Responding to the security forces’ claim that the Copts should avoid provoking extremist villagers, Bishop Macarius of Al-Minya commented that the state is the sovereign and must uphold the law. He noted that over 15 churches have been shut down and about 70 villages have no church at all, which has prompted the Christian religious establishment to seek alternative places of worship, such as apartments, but this too is forbidden. He added: “Although [Egypt’s] constitution emphasizes freedom of worship, and even though the president ordered to realize justice and equality as foundations of the state, our suffering sadly continues.”

Al-Minya Governor ‘Essam Al-Bedewi said that “There is a kind of tension between Muslims and Christians in some parts of the governorate, [but] there is a comprehensive state plan to address the roots of the social and cultural problems that lead to sectarian crises.”

Following these events, the Coptic villagers of Al-Faran addressed a letter to President Al-Sisi requesting his help and claiming that they had been deeply humiliated and had been prevented from praying and even from leaving their homes. They wrote further: “In every meeting [with Copts] you [Al-Sisi] stress the improperness of directing offensive expressions at any Egyptian citizen, but today we know that what is happening in practice represents the opposite of your approach, for [we are treated] like criminals and transgressors who must be prosecuted [merely] for practicing their religion.”

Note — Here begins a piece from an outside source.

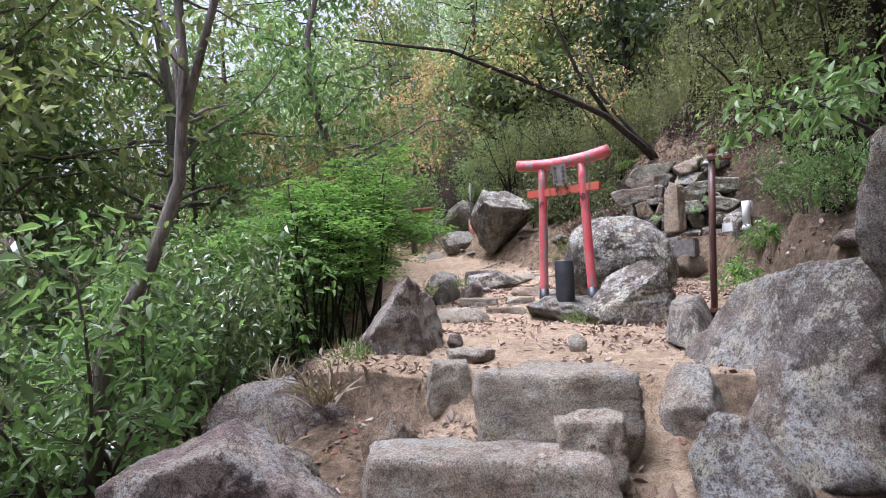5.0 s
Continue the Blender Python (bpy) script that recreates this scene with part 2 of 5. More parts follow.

It should be noted that the law passed last August allows the construction of new churches and renovation of old ones, which was previously forbidden. The law stipulates that a request for building or renovating a church must be submitted by a representative of the Coptic community to the relevant governor, and the latter must approve the request within four months or else specify his reasons for rejecting it. Furthermore, the size of the church and its annexes must be in proportion to the number and needs of the Christian community in the area.According to Coptic sources, instead of enforcing the law the authorities favor settling conflicts between Muslims and Copts by means of local mediation committees that are not anchored in law.